Data section:
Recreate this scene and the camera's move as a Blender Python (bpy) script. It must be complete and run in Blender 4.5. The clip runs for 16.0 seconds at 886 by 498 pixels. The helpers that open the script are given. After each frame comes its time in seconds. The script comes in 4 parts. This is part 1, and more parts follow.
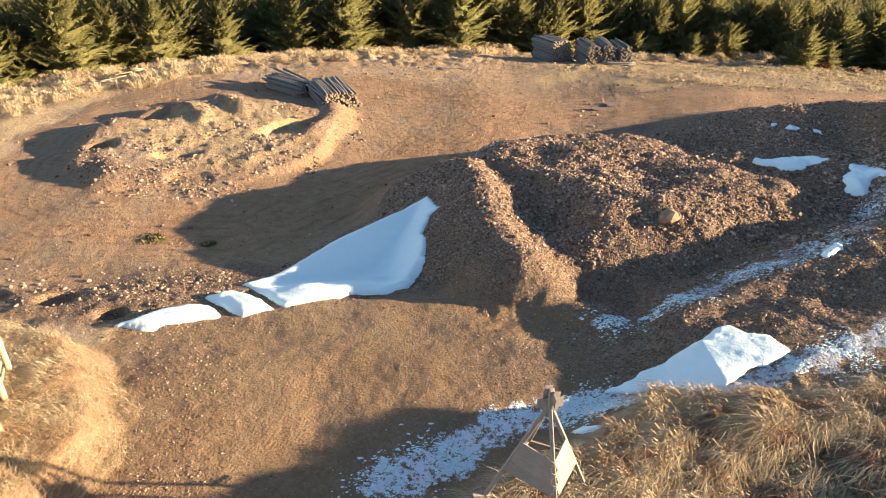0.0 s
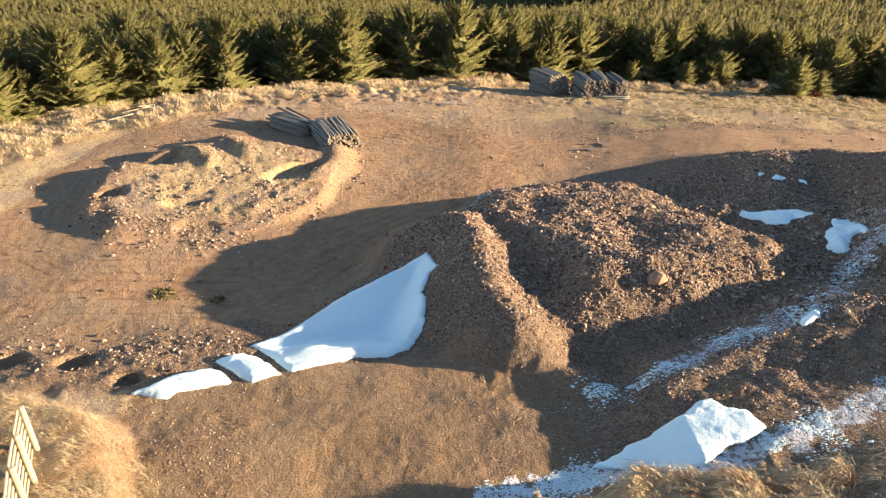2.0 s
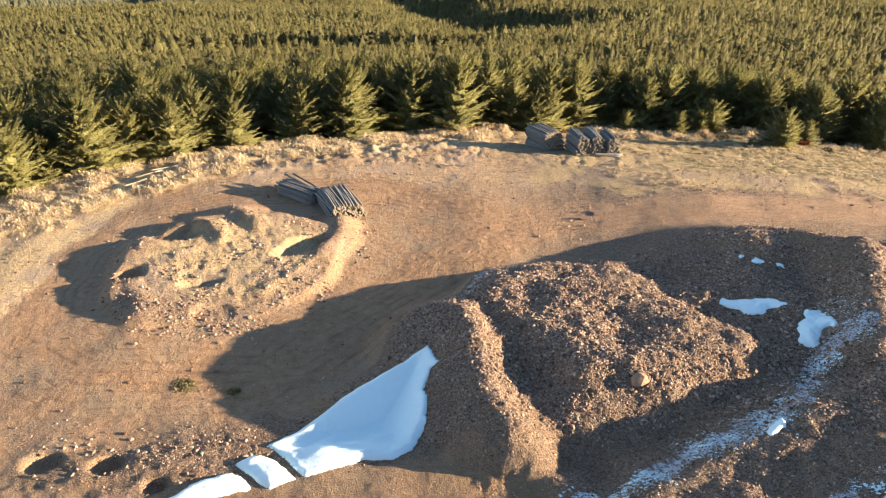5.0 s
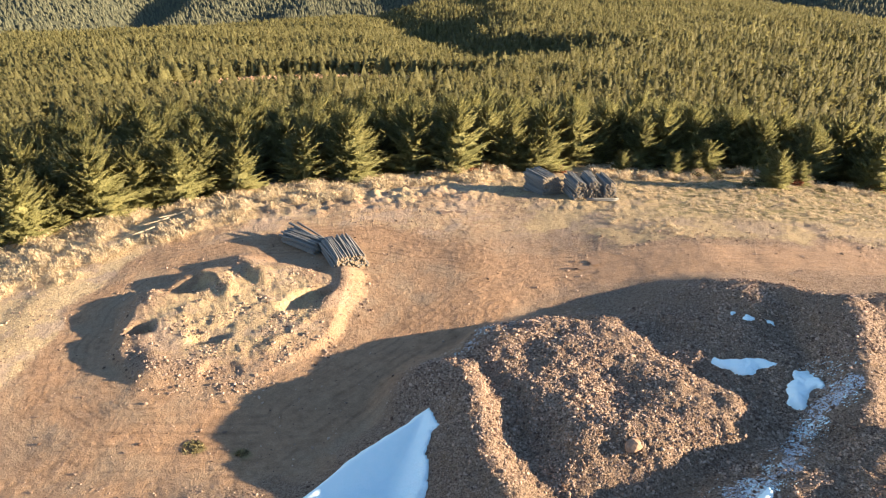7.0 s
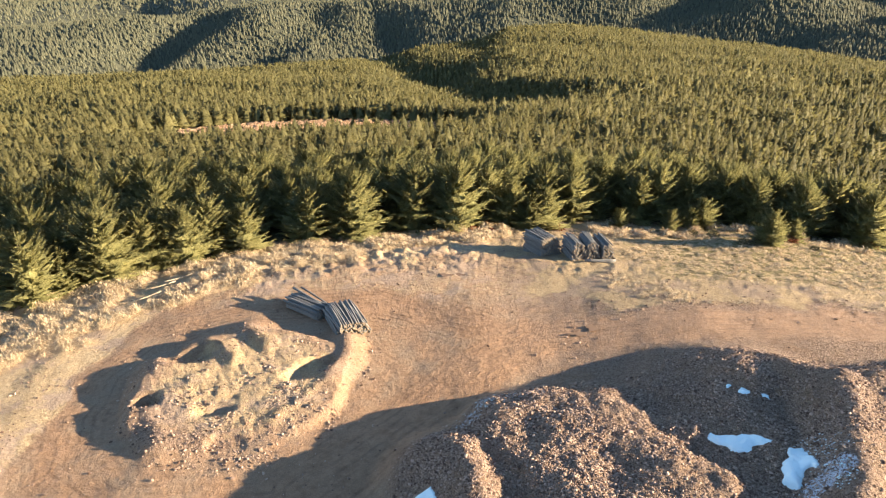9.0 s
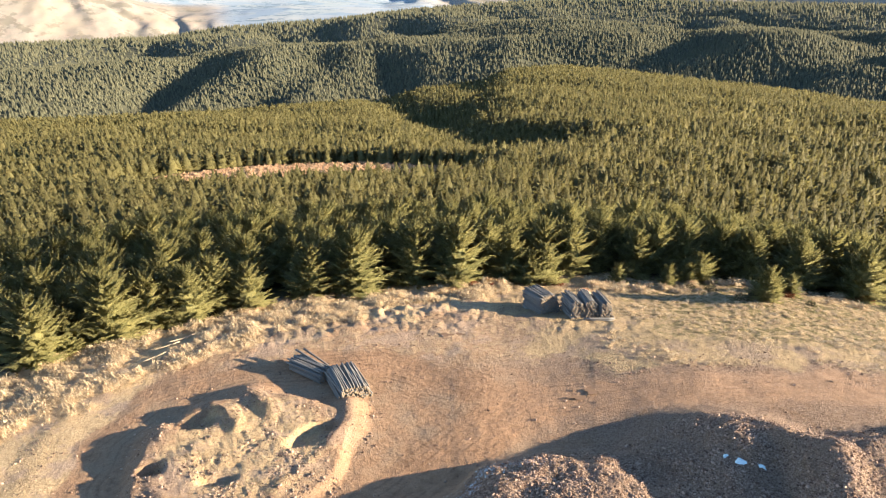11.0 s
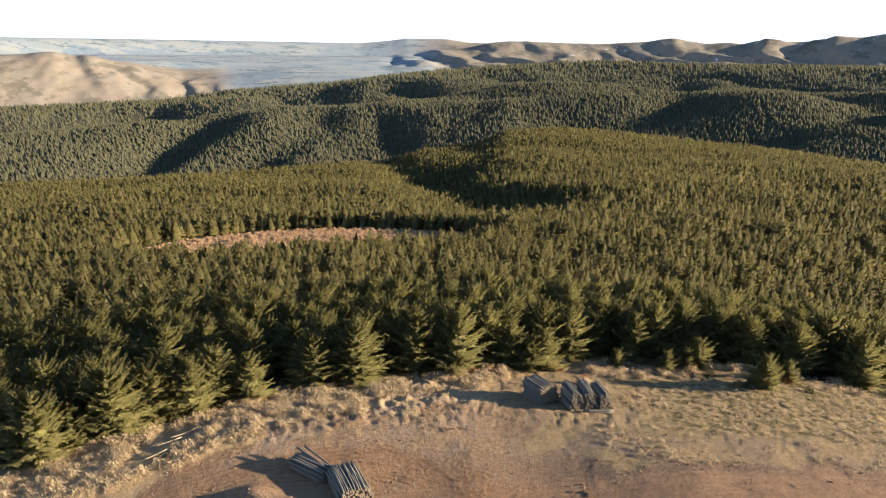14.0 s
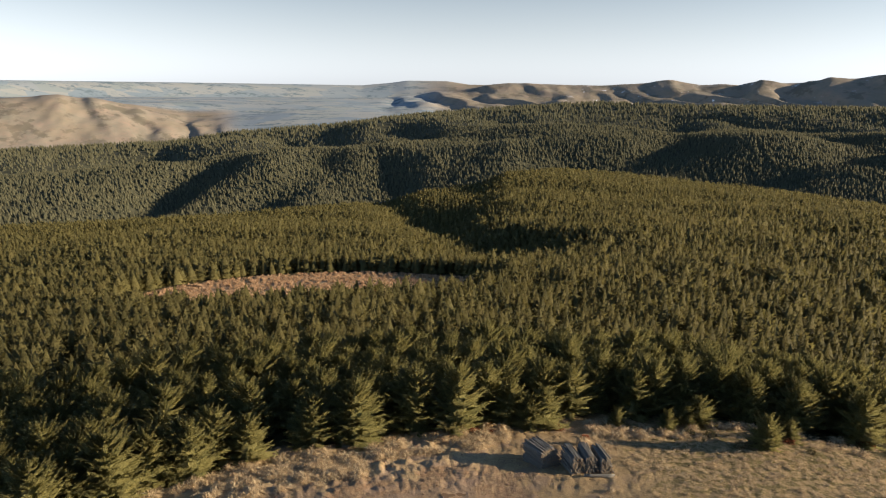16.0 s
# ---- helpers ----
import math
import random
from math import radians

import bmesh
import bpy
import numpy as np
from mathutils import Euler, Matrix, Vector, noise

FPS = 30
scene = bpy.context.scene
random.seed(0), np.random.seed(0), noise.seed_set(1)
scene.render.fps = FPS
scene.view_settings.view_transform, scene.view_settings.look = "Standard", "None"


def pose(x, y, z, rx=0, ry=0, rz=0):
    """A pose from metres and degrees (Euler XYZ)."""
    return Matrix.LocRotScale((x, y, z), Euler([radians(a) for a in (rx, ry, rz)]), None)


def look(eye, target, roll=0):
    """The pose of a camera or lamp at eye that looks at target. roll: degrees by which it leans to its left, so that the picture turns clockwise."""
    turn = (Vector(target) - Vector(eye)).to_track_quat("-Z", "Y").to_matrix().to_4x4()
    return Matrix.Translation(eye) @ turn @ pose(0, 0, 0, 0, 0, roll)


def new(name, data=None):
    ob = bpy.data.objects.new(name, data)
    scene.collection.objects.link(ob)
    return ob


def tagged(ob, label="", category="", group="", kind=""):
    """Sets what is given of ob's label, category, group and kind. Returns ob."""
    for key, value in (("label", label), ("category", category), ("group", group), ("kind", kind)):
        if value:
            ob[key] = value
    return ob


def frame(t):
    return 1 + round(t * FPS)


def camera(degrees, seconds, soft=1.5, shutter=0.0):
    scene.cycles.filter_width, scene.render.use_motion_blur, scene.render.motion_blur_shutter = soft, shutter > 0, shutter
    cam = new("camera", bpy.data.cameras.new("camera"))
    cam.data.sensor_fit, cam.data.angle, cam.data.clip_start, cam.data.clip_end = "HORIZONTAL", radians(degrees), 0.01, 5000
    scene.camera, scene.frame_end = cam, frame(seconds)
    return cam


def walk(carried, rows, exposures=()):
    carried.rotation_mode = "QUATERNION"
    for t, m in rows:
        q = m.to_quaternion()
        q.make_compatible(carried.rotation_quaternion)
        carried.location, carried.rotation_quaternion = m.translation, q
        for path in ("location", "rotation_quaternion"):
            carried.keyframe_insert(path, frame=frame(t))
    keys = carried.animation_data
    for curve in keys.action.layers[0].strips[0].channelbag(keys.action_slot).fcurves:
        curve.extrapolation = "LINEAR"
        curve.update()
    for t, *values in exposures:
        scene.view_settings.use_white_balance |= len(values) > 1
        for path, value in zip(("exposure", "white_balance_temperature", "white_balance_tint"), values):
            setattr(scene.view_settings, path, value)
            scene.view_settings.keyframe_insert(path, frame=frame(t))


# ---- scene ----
cam = camera(66.7, 16.0, 1.15)
METRES, EYE, TILT, LEAN, TURN = 24.0, 16.8, -30.7, -2.0, 0.0
ROWS = [
    (0.0, 0.0, 0.0, 0.0, 0.0, 0.0, -0.0),
    (0.5, 0.0009, -0.0149, 0.0254, 0.01, 0.13, 0.05),
    (1.0, 0.0019, -0.0294, 0.0515, 0.02, 0.25, 0.09),
    (1.5, 0.0027, -0.0441, 0.0768, 0.03, 0.37, 0.15),
    (2.0, 0.0034, -0.0584, 0.1009, 0.04, 0.49, 0.19),
    (2.5, 0.0042, -0.0754, 0.13, 0.04, 0.62, 0.25),
    (3.0, 0.0053, -0.0951, 0.1632, 0.06, 0.75, 0.32),
    (3.5, 0.006, -0.1145, 0.1968, 0.09, 0.87, 0.4),
    (4.0, 0.0076, -0.1341, 0.2301, 0.13, 1.0, 0.46),
    (6.5, 0.0116, -0.2212, 0.3778, 0.24, 1.84, 0.74),
    (7.0, 0.0123, -0.2357, 0.4033, 0.27, 2.64, 0.78),
    (7.5, 0.0124, -0.2516, 0.429, 0.31, 3.45, 0.82),
    (8.0, 0.0134, -0.2665, 0.4543, 0.34, 4.27, 0.86),
    (8.5, 0.0148, -0.2817, 0.4798, 0.35, 5.05, 0.89),
    (9.0, 0.0157, -0.2967, 0.5046, 0.4, 5.84, 0.94),
    (11.5, 0.0217, -0.3755, 0.6245, 0.52, 9.72, 1.09),
    (12.0, 0.0232, -0.3913, 0.6497, 0.55, 10.51, 1.11),
    (12.5, 0.0243, -0.4069, 0.6748, 0.57, 11.31, 1.14),
    (13.0, 0.0261, -0.4236, 0.6998, 0.6, 12.11, 1.17),
    (13.5, 0.0274, -0.4398, 0.7255, 0.61, 12.92, 1.2),
    (14.0, 0.029, -0.4563, 0.7508, 0.62, 13.75, 1.23),
    (14.5, 0.0306, -0.4728, 0.7762, 0.64, 14.58, 1.26),
    (15.0, 0.0325, -0.4892, 0.8012, 0.66, 15.4, 1.28),
    (15.5, 0.0341, -0.5051, 0.8269, 0.68, 16.21, 1.3),
    (16.0, 0.0358, -0.5215, 0.8521, 0.7, 17.03, 1.33),
]
EXPOSURES = [(0.0, 2.15, 6650, 10), (4.0, 2.25, 6400, 10), (9.0, 2.39, 6000, 10), (12.5, 2.18, 5850, 10), (14.0, 1.56, 6050, 10), (16.0, 0.98, 6250, 10)]
walk(cam, [(t, pose(0, 0, EYE, TILT, LEAN, TURN) @ pose(METRES * x, METRES * y, METRES * z, 90 + pitch, roll, yaw)) for t, x, y, z, yaw, pitch, roll in ROWS], EXPOSURES)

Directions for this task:
Write the lines above out again exactly, without any of their pictures.

Result:
Recreate this scene and the camera's move as a Blender Python (bpy) script. It must be complete and run in Blender 4.5. The clip runs for 16.0 seconds at 886 by 498 pixels. The helpers that open the script are given. After each frame comes its time in seconds. The script comes in 4 parts. This is part 1, and more parts follow.
0.0 s
2.0 s
5.0 s
7.0 s
9.0 s
11.0 s
14.0 s
16.0 s
# ---- helpers ----
import math
import random
from math import radians

import bmesh
import bpy
import numpy as np
from mathutils import Euler, Matrix, Vector, noise

FPS = 30
scene = bpy.context.scene
random.seed(0), np.random.seed(0), noise.seed_set(1)
scene.render.fps = FPS
scene.view_settings.view_transform, scene.view_settings.look = "Standard", "None"


def pose(x, y, z, rx=0, ry=0, rz=0):
    """A pose from metres and degrees (Euler XYZ)."""
    return Matrix.LocRotScale((x, y, z), Euler([radians(a) for a in (rx, ry, rz)]), None)


def look(eye, target, roll=0):
    """The pose of a camera or lamp at eye that looks at target. roll: degrees by which it leans to its left, so that the picture turns clockwise."""
    turn = (Vector(target) - Vector(eye)).to_track_quat("-Z", "Y").to_matrix().to_4x4()
    return Matrix.Translation(eye) @ turn @ pose(0, 0, 0, 0, 0, roll)


def new(name, data=None):
    ob = bpy.data.objects.new(name, data)
    scene.collection.objects.link(ob)
    return ob


def tagged(ob, label="", category="", group="", kind=""):
    """Sets what is given of ob's label, category, group and kind. Returns ob."""
    for key, value in (("label", label), ("category", category), ("group", group), ("kind", kind)):
        if value:
            ob[key] = value
    return ob


def frame(t):
    return 1 + round(t * FPS)


def camera(degrees, seconds, soft=1.5, shutter=0.0):
    scene.cycles.filter_width, scene.render.use_motion_blur, scene.render.motion_blur_shutter = soft, shutter > 0, shutter
    cam = new("camera", bpy.data.cameras.new("camera"))
    cam.data.sensor_fit, cam.data.angle, cam.data.clip_start, cam.data.clip_end = "HORIZONTAL", radians(degrees), 0.01, 5000
    scene.camera, scene.frame_end = cam, frame(seconds)
    return cam


def walk(carried, rows, exposures=()):
    carried.rotation_mode = "QUATERNION"
    for t, m in rows:
        q = m.to_quaternion()
        q.make_compatible(carried.rotation_quaternion)
        carried.location, carried.rotation_quaternion = m.translation, q
        for path in ("location", "rotation_quaternion"):
            carried.keyframe_insert(path, frame=frame(t))
    keys = carried.animation_data
    for curve in keys.action.layers[0].strips[0].channelbag(keys.action_slot).fcurves:
        curve.extrapolation = "LINEAR"
        curve.update()
    for t, *values in exposures:
        scene.view_settings.use_white_balance |= len(values) > 1
        for path, value in zip(("exposure", "white_balance_temperature", "white_balance_tint"), values):
            setattr(scene.view_settings, path, value)
            scene.view_settings.keyframe_insert(path, frame=frame(t))


# ---- scene ----
cam = camera(66.7, 16.0, 1.15)
METRES, EYE, TILT, LEAN, TURN = 24.0, 16.8, -30.7, -2.0, 0.0
ROWS = [
    (0.0, 0.0, 0.0, 0.0, 0.0, 0.0, -0.0),
    (0.5, 0.0009, -0.0149, 0.0254, 0.01, 0.13, 0.05),
    (1.0, 0.0019, -0.0294, 0.0515, 0.02, 0.25, 0.09),
    (1.5, 0.0027, -0.0441, 0.0768, 0.03, 0.37, 0.15),
    (2.0, 0.0034, -0.0584, 0.1009, 0.04, 0.49, 0.19),
    (2.5, 0.0042, -0.0754, 0.13, 0.04, 0.62, 0.25),
    (3.0, 0.0053, -0.0951, 0.1632, 0.06, 0.75, 0.32),
    (3.5, 0.006, -0.1145, 0.1968, 0.09, 0.87, 0.4),
    (4.0, 0.0076, -0.1341, 0.2301, 0.13, 1.0, 0.46),
    (6.5, 0.0116, -0.2212, 0.3778, 0.24, 1.84, 0.74),
    (7.0, 0.0123, -0.2357, 0.4033, 0.27, 2.64, 0.78),
    (7.5, 0.0124, -0.2516, 0.429, 0.31, 3.45, 0.82),
    (8.0, 0.0134, -0.2665, 0.4543, 0.34, 4.27, 0.86),
    (8.5, 0.0148, -0.2817, 0.4798, 0.35, 5.05, 0.89),
    (9.0, 0.0157, -0.2967, 0.5046, 0.4, 5.84, 0.94),
    (11.5, 0.0217, -0.3755, 0.6245, 0.52, 9.72, 1.09),
    (12.0, 0.0232, -0.3913, 0.6497, 0.55, 10.51, 1.11),
    (12.5, 0.0243, -0.4069, 0.6748, 0.57, 11.31, 1.14),
    (13.0, 0.0261, -0.4236, 0.6998, 0.6, 12.11, 1.17),
    (13.5, 0.0274, -0.4398, 0.7255, 0.61, 12.92, 1.2),
    (14.0, 0.029, -0.4563, 0.7508, 0.62, 13.75, 1.23),
    (14.5, 0.0306, -0.4728, 0.7762, 0.64, 14.58, 1.26),
    (15.0, 0.0325, -0.4892, 0.8012, 0.66, 15.4, 1.28),
    (15.5, 0.0341, -0.5051, 0.8269, 0.68, 16.21, 1.3),
    (16.0, 0.0358, -0.5215, 0.8521, 0.7, 17.03, 1.33),
]
EXPOSURES = [(0.0, 2.15, 6650, 10), (4.0, 2.25, 6400, 10), (9.0, 2.39, 6000, 10), (12.5, 2.18, 5850, 10), (14.0, 1.56, 6050, 10), (16.0, 0.98, 6250, 10)]
walk(cam, [(t, pose(0, 0, EYE, TILT, LEAN, TURN) @ pose(METRES * x, METRES * y, METRES * z, 90 + pitch, roll, yaw)) for t, x, y, z, yaw, pitch, roll in ROWS], EXPOSURES)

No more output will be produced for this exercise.